**REQUEST:**
Output the material exactly, but drop every image it holds.

**RAW DATA:**
START

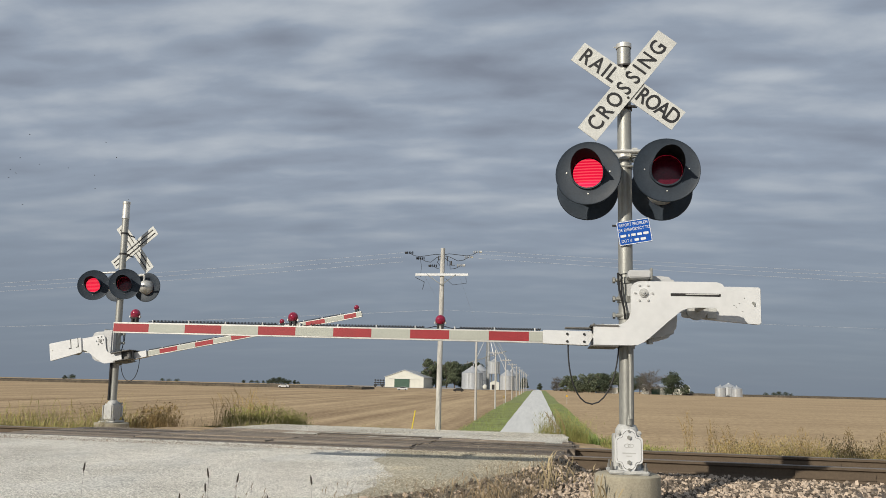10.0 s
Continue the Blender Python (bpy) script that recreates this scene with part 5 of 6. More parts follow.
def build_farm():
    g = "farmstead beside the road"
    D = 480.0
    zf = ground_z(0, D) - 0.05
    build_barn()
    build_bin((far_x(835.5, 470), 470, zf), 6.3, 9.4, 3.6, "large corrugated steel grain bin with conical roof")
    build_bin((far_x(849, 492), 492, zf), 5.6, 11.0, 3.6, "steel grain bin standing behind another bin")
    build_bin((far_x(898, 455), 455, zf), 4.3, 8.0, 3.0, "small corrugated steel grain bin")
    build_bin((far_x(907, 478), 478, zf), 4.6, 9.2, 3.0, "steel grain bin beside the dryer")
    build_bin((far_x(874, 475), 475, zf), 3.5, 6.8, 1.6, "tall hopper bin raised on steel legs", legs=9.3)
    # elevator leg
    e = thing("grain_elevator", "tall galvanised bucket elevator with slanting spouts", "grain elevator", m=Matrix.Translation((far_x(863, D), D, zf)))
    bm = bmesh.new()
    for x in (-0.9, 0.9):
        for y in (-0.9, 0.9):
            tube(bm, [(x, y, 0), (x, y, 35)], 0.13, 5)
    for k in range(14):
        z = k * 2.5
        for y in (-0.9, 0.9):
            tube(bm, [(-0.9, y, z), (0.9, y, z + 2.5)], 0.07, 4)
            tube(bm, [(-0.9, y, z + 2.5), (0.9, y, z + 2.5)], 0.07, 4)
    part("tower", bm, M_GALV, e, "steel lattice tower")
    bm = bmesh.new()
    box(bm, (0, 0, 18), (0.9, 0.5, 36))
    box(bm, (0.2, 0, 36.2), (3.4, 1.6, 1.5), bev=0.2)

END

**THE OUTPUT:**
10.0 s
Continue the Blender Python (bpy) script that recreates this scene with part 5 of 6. More parts follow.
def build_farm():
    g = "farmstead beside the road"
    D = 480.0
    zf = ground_z(0, D) - 0.05
    build_barn()
    build_bin((far_x(835.5, 470), 470, zf), 6.3, 9.4, 3.6, "large corrugated steel grain bin with conical roof")
    build_bin((far_x(849, 492), 492, zf), 5.6, 11.0, 3.6, "steel grain bin standing behind another bin")
    build_bin((far_x(898, 455), 455, zf), 4.3, 8.0, 3.0, "small corrugated steel grain bin")
    build_bin((far_x(907, 478), 478, zf), 4.6, 9.2, 3.0, "steel grain bin beside the dryer")
    build_bin((far_x(874, 475), 475, zf), 3.5, 6.8, 1.6, "tall hopper bin raised on steel legs", legs=9.3)
    # elevator leg
    e = thing("grain_elevator", "tall galvanised bucket elevator with slanting spouts", "grain elevator", m=Matrix.Translation((far_x(863, D), D, zf)))
    bm = bmesh.new()
    for x in (-0.9, 0.9):
        for y in (-0.9, 0.9):
            tube(bm, [(x, y, 0), (x, y, 35)], 0.13, 5)
    for k in range(14):
        z = k * 2.5
        for y in (-0.9, 0.9):
            tube(bm, [(-0.9, y, z), (0.9, y, z + 2.5)], 0.07, 4)
            tube(bm, [(-0.9, y, z + 2.5), (0.9, y, z + 2.5)], 0.07, 4)
    part("tower", bm, M_GALV, e, "steel lattice tower")
    bm = bmesh.new()
    box(bm, (0, 0, 18), (0.9, 0.5, 36))
    box(bm, (0.2, 0, 36.2), (3.4, 1.6, 1.5), bev=0.2)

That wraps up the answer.